When home is the preferred place of death

Palliative care patients at the end of life will often spend the majority of their time at home. Many people if asked would say they would like to stay at home for as long as possible. Many would also like to die at home. [1]

When someone is at home they need the support of a healthcare team. This often includes a GP, community nurse and sometimes a practice nurse. Family and friends will also often be involved. Specialist palliative care services may or may not be involved in their care during this time.

Community nurses may coordinate the care provided at home and also provide bereavement follow-up. [2] Sometimes they have specialist palliative care experience, but often this work is undertaken in addition to their usual generalist role, and although it may be intermittent or infrequent it is seen as important. [3] The care at home at the end of life often remains in the memories of carers and family members who have been involved. The Advance Project has developed online training in palliative care to help general practice nurses and practice managers develop the skills and understanding required in this setting.

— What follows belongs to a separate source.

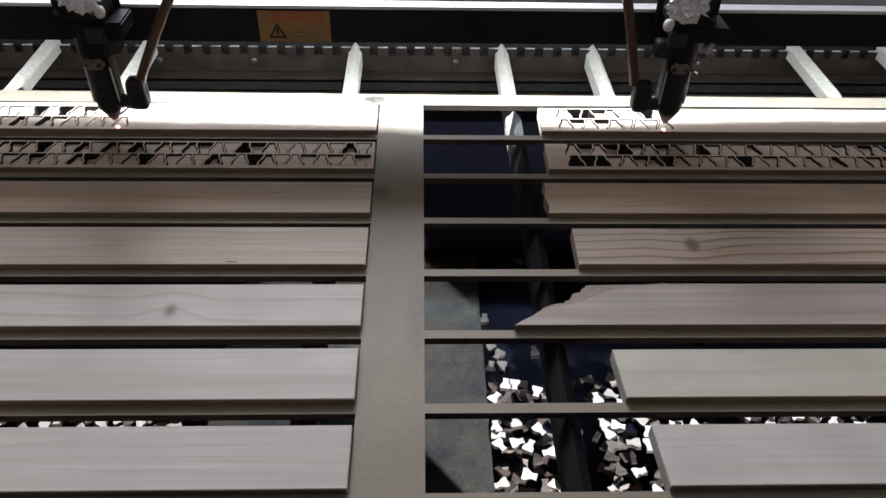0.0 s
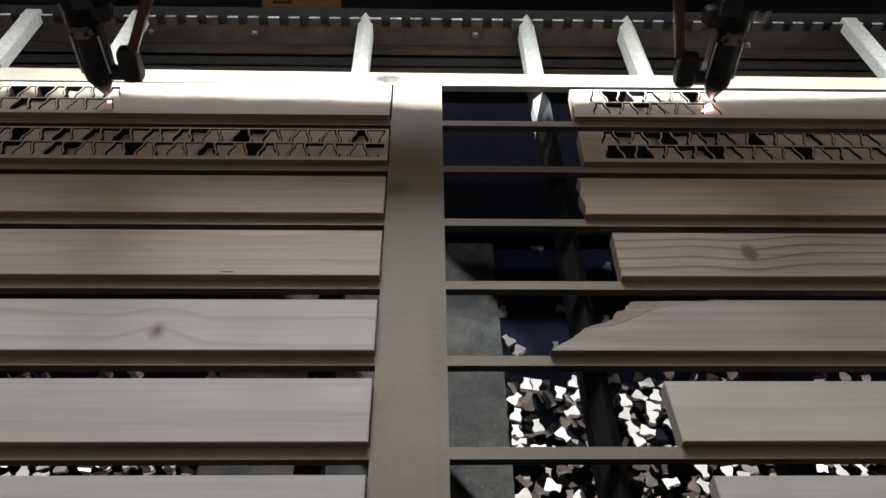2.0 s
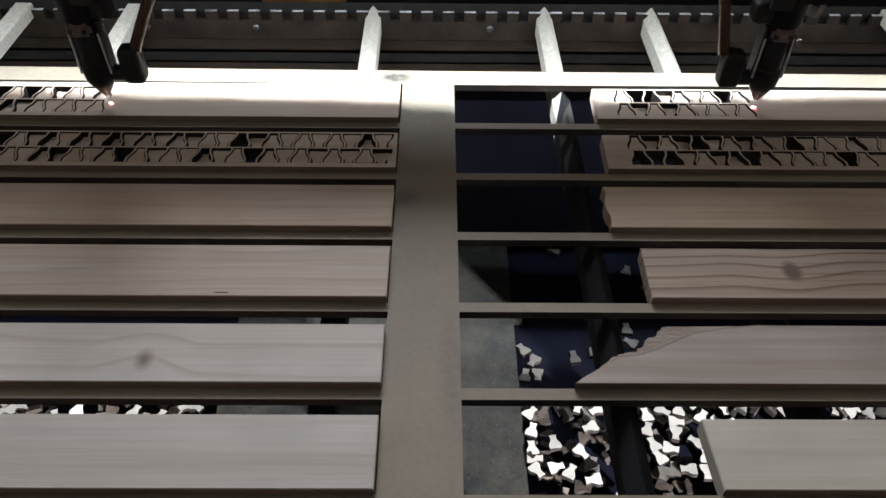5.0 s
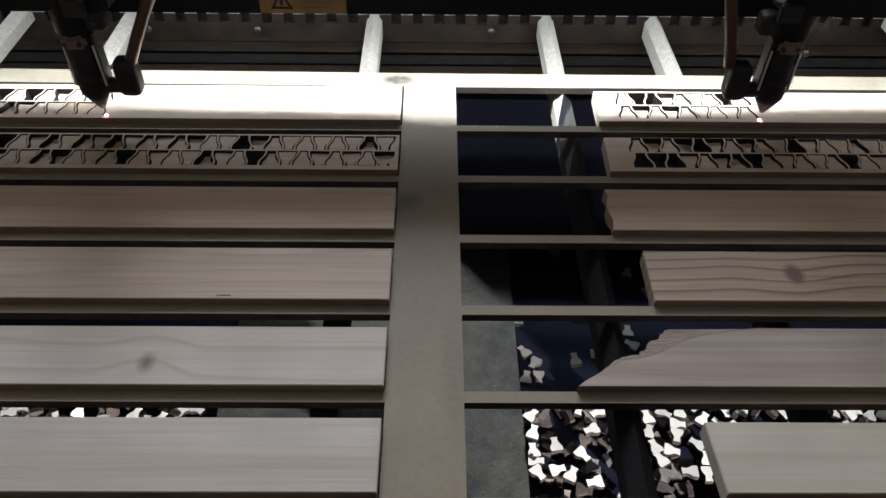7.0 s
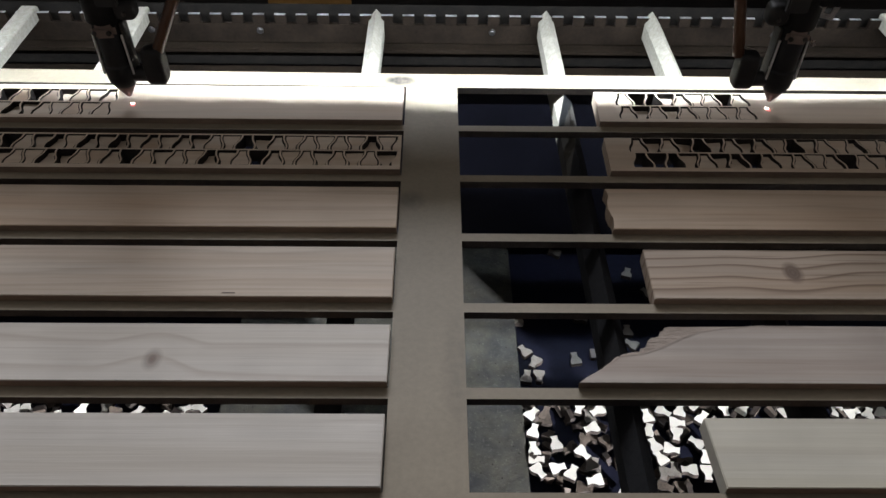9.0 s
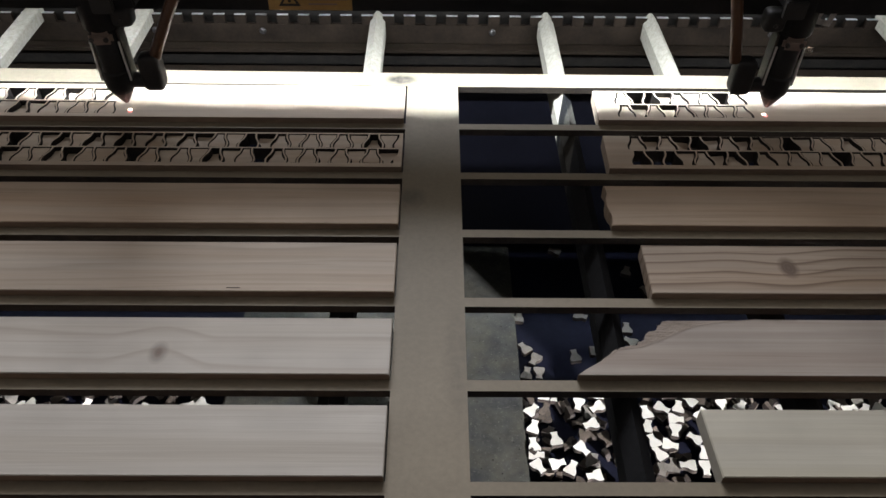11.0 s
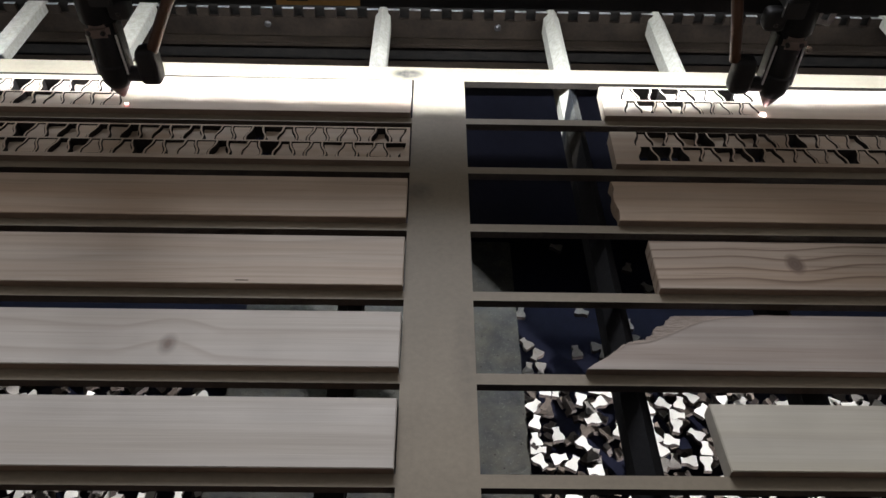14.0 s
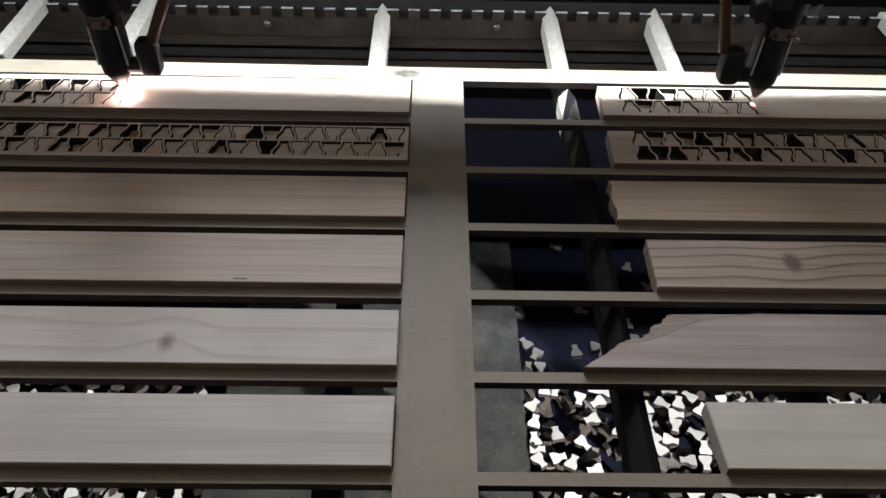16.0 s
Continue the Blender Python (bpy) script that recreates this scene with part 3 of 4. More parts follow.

Palliative care community nursing

Video from Sydney Local Health District

This information was drawn from the following resources:

  1. Munday D, Petrova M, Dale J. Exploring preferences for place of death with terminally ill patients: qualitative study of experiences of general practitioners and community nurses in England. BMJ. 2009 Jul 15;339:b2391.
  2. Brownhill S, Chang E, Bidewell J, Johnson A. A decision model for community nurses providing bereavement care. Br J Community Nurs. 2013 Mar;18(3):133-9.
  3. Cumming M, Boreland F, Perkins D. Do rural primary health care nurses feel equipped for palliative care? Aust J Prim Health. 2012;18(4):274-83.